Честолюбие у Маккара меньше развито и власть интересует его не в такой степени, как Ругона. Каждому свое. Антуан согласился бы ограничиться «просто» деньгами. «Его презрение к Республике еще усилилось после того, как он сунул нос в склянки Гарсонне». Он испробовал все флаконы, все куски мыла, порошки, пудру, «но приятнее всего было вытираться полотенцем г-на мэра. Оно было мягкое и пушистое. Маккар погрузил в него мокрое лицо и блаженно вдохнул аромат богатства». Ощущения, которые испытывает Маккар, соприкоснувшийся с атмосферой изысканности и довольства, определяет и содержание весьма несложного психологического процесса, который в нем совершается.

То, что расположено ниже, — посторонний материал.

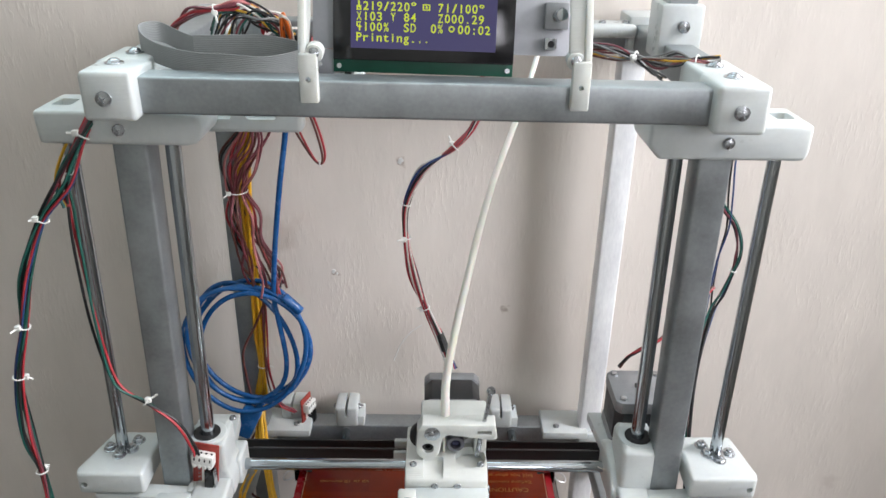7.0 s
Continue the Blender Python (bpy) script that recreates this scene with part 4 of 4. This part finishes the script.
# ---- electronics on the left of the top ----
ctl = thing("controller_board", "red controller board on a white tray with many plugged wires", "circuit board", (-95, 175, 540))
bm = bmesh.new()
box(bm, -160, -40, 128, 250, 536, 541, 1.2)
part("tray", bm, WHITE, ctl, "white printed tray")
bm = bmesh.new()
box(bm, -118, -44, 150, 240, 546, 547.6, 0.3)
part("board", bm, REDPCB, ctl)
for x, y, h, mat in ((-100, 190, 10, BLACK), (-84, 190, 10, BLACK), (-68, 190, 10, TIE), (-58, 165, 12, WIRES["orange"]), (-52, 200, 14, BLACK), (-108, 215, 9, TIE)):
    bm = bmesh.new()
    box(bm, x - 5, x + 5, y - 7, y + 7, 547.6, 547.6 + h, 0.5)
    part("connector", bm, mat, ctl)
bm = bmesh.new()
box(bm, -50, -45.5, 135, 165, 541, 583, 0.5)
part("side_connector", bm, BLACK, ctl)
bm = bmesh.new()
box(bm, -155, -128, 150, 190, 541, 556, 3)
blk = part("tray_block", bm, WHITE, ctl)
screw((-142, 165, 556), (0, 0, 1), 3, blk)

ribbon = thing("ribbon_cable", "flat grey ribbon cable looped over the top beam", "ribbon cable", (-90, 90, 562))


def ribbon_strip(pts, w, name):
    """A flat many-core cable standing on its edge along a path."""
    path = smooth_path(pts, 8)
    bm = bmesh.new()
    cores, prev = 12, None
    for i, p in enumerate(path):
        t = (path[min(i + 1, len(path) - 1)] - path[max(i - 1, 0)]).normalized()
        nrm = t.cross(Vector((0, 0, 1))).normalized()
        row = []
        for side in (0.5, -0.5):
            ks = range(cores * 2 + 1) if side > 0 else range(cores * 2, -1, -1)
            for k in ks:
                z = (k / (cores * 2) - 0.5) * w
                row.append(bm.verts.new(p + Vector((0, 0, z)) + nrm * side * (0.9 if k % 2 else 0.45)))
        if prev:
            n = len(row)
            for k in range(n):
                bm.faces.new((prev[k], prev[(k + 1) % n], row[(k + 1) % n], row[k]))
        prev = row
    bmesh.ops.recalc_face_normals(bm, faces=bm.faces)
    return part(name, bm, RIBBON, ribbon)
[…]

Валяясь на диванах мэра, Маккар размышлял: «Нет, ему решительно надо было продать себя реакционерам». Настолько внутренне чужд республиканскому движению и так давно готов к любому предательству этот глубоко развращенный и примитивный человек, что реализация решения не представляет для него ни малейшего труда. Главной его заботой станет — не продешевить, когда железная Фелисите предложит ему за плату организовать провокацию: силами республиканцев еще раз попробовать «захватить» мэрию, чтобы укрепить репутацию Пьера как «спасителя города». «Клятва на форуме» Ругона и «Ca ira!» Маккара оказались явлениями равнозначными.